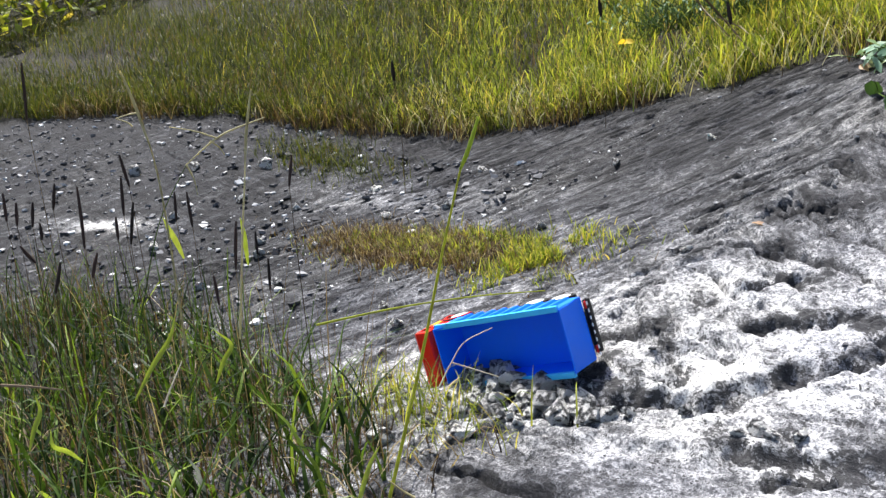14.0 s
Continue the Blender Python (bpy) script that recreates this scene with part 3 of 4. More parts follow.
for x, y, s in ((-1.084, 0.687, 0.026), (-1.059, 0.712, 0.022), (-1.035, 0.722, 0.018), (-1.11, 0.70, 0.024), (-1.152, 0.698, 0.020), (-1.193, 0.68, 0.018), (-1.225, 0.70, 0.020), (-1.253, 0.699, 0.018),
                (-1.17, 0.592, 0.022), (-1.19, 0.60, 0.014), (-1.235, 0.587, 0.013), (-1.275, 0.525, 0.022), (-1.21, 0.625, 0.014), (-1.236, 0.735, 0.026), (-1.146, 0.727, 0.026), (-1.10, 0.728, 0.020),
                (-1.17, 0.715, 0.022), (-1.205, 0.72, 0.022), (-1.27, 0.66, 0.014), (-1.06, 0.68, 0.014), (-1.12, 0.675, 0.014), (-1.02, 0.735, 0.012), (-1.245, 0.61, 0.010), (-1.16, 0.66, 0.012), (-1.29, 0.72, 0.016), (-1.03, 0.70, 0.020), (-1.01, 0.715, 0.016), (-1.07, 0.735, 0.020), (-1.13, 0.655, 0.012), (-1.22, 0.66, 0.016)):
    ground_stone(x, y, s * 1.2, "dark and white broken stone spilled beside the blue truck", "spilled stones")
for k in range(34):
    ground_stone(-1.15 + 0.075 * _rng.gauss(0, 1), 0.69 + 0.04 * _rng.gauss(0, 1), _rng.uniform(0.008, 0.017), "dark and white broken stone spilled beside the blue truck", "spilled stones")
for k in range(60):
    x, y = -0.055 - 0.25 * _rng.random(), _rng.uniform(-0.046, 0.046)
    s = _rng.uniform(0.010, 0.021)
    heap = 0.112 + 0.036 * math.exp(-((x + 0.19) / 0.12) ** 2 - (y / 0.05) ** 2) + _rng.uniform(-0.008, 0.008)
    stone(GREY_POSE @ Vector((x, y, heap)), s, "pale broken stone heaped in the grey truck bed", "load of stones")
for k in range(5):
    stone(BLUE_POSE @ Vector((-0.06 - 0.02 * k, 0.046, 0.11 + 0.012 * (k % 3))), 0.018, "dark broken stone in the tipped blue bed", "spilled stones")


for x, y, s in ((-2.5, 0.95, 0.030), (-2.62, 1.02, 0.022), (-2.3, 1.25, 0.024), (-2.15, 1.35, 0.030), (-2.75, 1.22, 0.026), (-3.0, 1.15, 0.030), (-3.2, 1.35, 0.034), (-2.9, 0.80, 0.026), (-2.45, 0.75, 0.022), (-2.2, 0.85, 0.020),
                (-1.75, 0.86, 0.016), (-1.62, 0.80, 0.018), (-1.55, 0.72, 0.015), (-1.85, 0.95, 0.014), (-2.05, 0.72, 0.018), (-3.5, 1.2, 0.034), (-3.7, 1.05, 0.040), (-2.6, 1.42, 0.024), (-1.45, 0.66, 0.013), (-2.35, 1.05, 0.016),
                (-2.0, 1.45, 0.018), (-1.8, 1.62, 0.022), (-2.3, 1.6, 0.026), (-1.6, 1.75, 0.016), (-3.1, 0.95, 0.022), (-2.8, 1.5, 0.026)):
    ground_stone(x, y, s, "grey stone lying in the rock hollow", "stones in the hollow")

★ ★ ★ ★

» Task brief
The data should be printed again unchanged; leave its pictures out.

» Solution to this problem
14.0 s
Continue the Blender Python (bpy) script that recreates this scene with part 3 of 4. More parts follow.
for x, y, s in ((-1.084, 0.687, 0.026), (-1.059, 0.712, 0.022), (-1.035, 0.722, 0.018), (-1.11, 0.70, 0.024), (-1.152, 0.698, 0.020), (-1.193, 0.68, 0.018), (-1.225, 0.70, 0.020), (-1.253, 0.699, 0.018),
                (-1.17, 0.592, 0.022), (-1.19, 0.60, 0.014), (-1.235, 0.587, 0.013), (-1.275, 0.525, 0.022), (-1.21, 0.625, 0.014), (-1.236, 0.735, 0.026), (-1.146, 0.727, 0.026), (-1.10, 0.728, 0.020),
                (-1.17, 0.715, 0.022), (-1.205, 0.72, 0.022), (-1.27, 0.66, 0.014), (-1.06, 0.68, 0.014), (-1.12, 0.675, 0.014), (-1.02, 0.735, 0.012), (-1.245, 0.61, 0.010), (-1.16, 0.66, 0.012), (-1.29, 0.72, 0.016), (-1.03, 0.70, 0.020), (-1.01, 0.715, 0.016), (-1.07, 0.735, 0.020), (-1.13, 0.655, 0.012), (-1.22, 0.66, 0.016)):
    ground_stone(x, y, s * 1.2, "dark and white broken stone spilled beside the blue truck", "spilled stones")
for k in range(34):
    ground_stone(-1.15 + 0.075 * _rng.gauss(0, 1), 0.69 + 0.04 * _rng.gauss(0, 1), _rng.uniform(0.008, 0.017), "dark and white broken stone spilled beside the blue truck", "spilled stones")
for k in range(60):
    x, y = -0.055 - 0.25 * _rng.random(), _rng.uniform(-0.046, 0.046)
    s = _rng.uniform(0.010, 0.021)
    heap = 0.112 + 0.036 * math.exp(-((x + 0.19) / 0.12) ** 2 - (y / 0.05) ** 2) + _rng.uniform(-0.008, 0.008)
    stone(GREY_POSE @ Vector((x, y, heap)), s, "pale broken stone heaped in the grey truck bed", "load of stones")
for k in range(5):
    stone(BLUE_POSE @ Vector((-0.06 - 0.02 * k, 0.046, 0.11 + 0.012 * (k % 3))), 0.018, "dark broken stone in the tipped blue bed", "spilled stones")


for x, y, s in ((-2.5, 0.95, 0.030), (-2.62, 1.02, 0.022), (-2.3, 1.25, 0.024), (-2.15, 1.35, 0.030), (-2.75, 1.22, 0.026), (-3.0, 1.15, 0.030), (-3.2, 1.35, 0.034), (-2.9, 0.80, 0.026), (-2.45, 0.75, 0.022), (-2.2, 0.85, 0.020),
                (-1.75, 0.86, 0.016), (-1.62, 0.80, 0.018), (-1.55, 0.72, 0.015), (-1.85, 0.95, 0.014), (-2.05, 0.72, 0.018), (-3.5, 1.2, 0.034), (-3.7, 1.05, 0.040), (-2.6, 1.42, 0.024), (-1.45, 0.66, 0.013), (-2.35, 1.05, 0.016),
                (-2.0, 1.45, 0.018), (-1.8, 1.62, 0.022), (-2.3, 1.6, 0.026), (-1.6, 1.75, 0.016), (-3.1, 0.95, 0.022), (-2.8, 1.5, 0.026)):
    ground_stone(x, y, s, "grey stone lying in the rock hollow", "stones in the hollow")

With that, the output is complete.